Start of Recorded data

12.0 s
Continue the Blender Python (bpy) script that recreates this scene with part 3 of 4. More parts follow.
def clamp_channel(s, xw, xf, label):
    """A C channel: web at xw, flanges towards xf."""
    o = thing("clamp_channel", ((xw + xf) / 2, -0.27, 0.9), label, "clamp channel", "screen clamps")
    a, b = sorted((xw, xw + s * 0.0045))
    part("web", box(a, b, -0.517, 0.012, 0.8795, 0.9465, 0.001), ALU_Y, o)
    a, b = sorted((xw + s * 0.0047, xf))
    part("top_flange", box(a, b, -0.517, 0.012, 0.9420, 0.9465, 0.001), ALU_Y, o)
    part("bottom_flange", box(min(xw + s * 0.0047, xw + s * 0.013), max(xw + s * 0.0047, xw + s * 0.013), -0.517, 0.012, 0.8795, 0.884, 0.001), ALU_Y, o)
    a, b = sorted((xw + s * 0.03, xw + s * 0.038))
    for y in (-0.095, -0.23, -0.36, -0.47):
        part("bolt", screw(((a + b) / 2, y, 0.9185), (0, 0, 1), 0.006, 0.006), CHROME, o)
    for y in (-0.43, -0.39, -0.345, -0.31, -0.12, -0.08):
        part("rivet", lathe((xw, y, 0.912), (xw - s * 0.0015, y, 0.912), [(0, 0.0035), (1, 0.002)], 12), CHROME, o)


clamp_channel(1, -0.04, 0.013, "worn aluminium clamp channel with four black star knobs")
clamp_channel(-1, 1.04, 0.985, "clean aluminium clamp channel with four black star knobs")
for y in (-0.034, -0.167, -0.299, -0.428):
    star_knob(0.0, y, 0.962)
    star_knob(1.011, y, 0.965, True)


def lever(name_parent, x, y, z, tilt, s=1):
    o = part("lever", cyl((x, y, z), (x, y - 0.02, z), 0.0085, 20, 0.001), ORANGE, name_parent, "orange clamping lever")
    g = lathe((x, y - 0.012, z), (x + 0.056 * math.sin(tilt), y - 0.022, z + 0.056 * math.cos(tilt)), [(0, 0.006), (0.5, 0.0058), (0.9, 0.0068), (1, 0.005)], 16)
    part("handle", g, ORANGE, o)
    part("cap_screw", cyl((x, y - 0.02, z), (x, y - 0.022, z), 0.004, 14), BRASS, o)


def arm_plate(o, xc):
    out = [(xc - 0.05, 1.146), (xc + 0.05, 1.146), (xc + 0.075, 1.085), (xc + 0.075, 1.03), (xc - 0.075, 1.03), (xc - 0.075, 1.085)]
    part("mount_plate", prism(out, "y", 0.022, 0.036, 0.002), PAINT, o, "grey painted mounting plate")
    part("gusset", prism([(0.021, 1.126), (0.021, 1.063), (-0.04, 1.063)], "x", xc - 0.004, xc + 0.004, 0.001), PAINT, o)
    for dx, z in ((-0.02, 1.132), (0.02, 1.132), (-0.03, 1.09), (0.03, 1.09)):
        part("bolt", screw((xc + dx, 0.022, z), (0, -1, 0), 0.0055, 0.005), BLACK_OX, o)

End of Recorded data

**What the exercise asks**. The listing above must be transcribed exactly, line by line.

**Written solution**.
12.0 s
Continue the Blender Python (bpy) script that recreates this scene with part 3 of 4. More parts follow.
def clamp_channel(s, xw, xf, label):
    """A C channel: web at xw, flanges towards xf."""
    o = thing("clamp_channel", ((xw + xf) / 2, -0.27, 0.9), label, "clamp channel", "screen clamps")
    a, b = sorted((xw, xw + s * 0.0045))
    part("web", box(a, b, -0.517, 0.012, 0.8795, 0.9465, 0.001), ALU_Y, o)
    a, b = sorted((xw + s * 0.0047, xf))
    part("top_flange", box(a, b, -0.517, 0.012, 0.9420, 0.9465, 0.001), ALU_Y, o)
    part("bottom_flange", box(min(xw + s * 0.0047, xw + s * 0.013), max(xw + s * 0.0047, xw + s * 0.013), -0.517, 0.012, 0.8795, 0.884, 0.001), ALU_Y, o)
    a, b = sorted((xw + s * 0.03, xw + s * 0.038))
    for y in (-0.095, -0.23, -0.36, -0.47):
        part("bolt", screw(((a + b) / 2, y, 0.9185), (0, 0, 1), 0.006, 0.006), CHROME, o)
    for y in (-0.43, -0.39, -0.345, -0.31, -0.12, -0.08):
        part("rivet", lathe((xw, y, 0.912), (xw - s * 0.0015, y, 0.912), [(0, 0.0035), (1, 0.002)], 12), CHROME, o)


clamp_channel(1, -0.04, 0.013, "worn aluminium clamp channel with four black star knobs")
clamp_channel(-1, 1.04, 0.985, "clean aluminium clamp channel with four black star knobs")
for y in (-0.034, -0.167, -0.299, -0.428):
    star_knob(0.0, y, 0.962)
    star_knob(1.011, y, 0.965, True)


def lever(name_parent, x, y, z, tilt, s=1):
    o = part("lever", cyl((x, y, z), (x, y - 0.02, z), 0.0085, 20, 0.001), ORANGE, name_parent, "orange clamping lever")
    g = lathe((x, y - 0.012, z), (x + 0.056 * math.sin(tilt), y - 0.022, z + 0.056 * math.cos(tilt)), [(0, 0.006), (0.5, 0.0058), (0.9, 0.0068), (1, 0.005)], 16)
    part("handle", g, ORANGE, o)
    part("cap_screw", cyl((x, y - 0.02, z), (x, y - 0.022, z), 0.004, 14), BRASS, o)


def arm_plate(o, xc):
    out = [(xc - 0.05, 1.146), (xc + 0.05, 1.146), (xc + 0.075, 1.085), (xc + 0.075, 1.03), (xc - 0.075, 1.03), (xc - 0.075, 1.085)]
    part("mount_plate", prism(out, "y", 0.022, 0.036, 0.002), PAINT, o, "grey painted mounting plate")
    part("gusset", prism([(0.021, 1.126), (0.021, 1.063), (-0.04, 1.063)], "x", xc - 0.004, xc + 0.004, 0.001), PAINT, o)
    for dx, z in ((-0.02, 1.132), (0.02, 1.132), (-0.03, 1.09), (0.03, 1.09)):
        part("bolt", screw((xc + dx, 0.022, z), (0, -1, 0), 0.0055, 0.005), BLACK_OX, o)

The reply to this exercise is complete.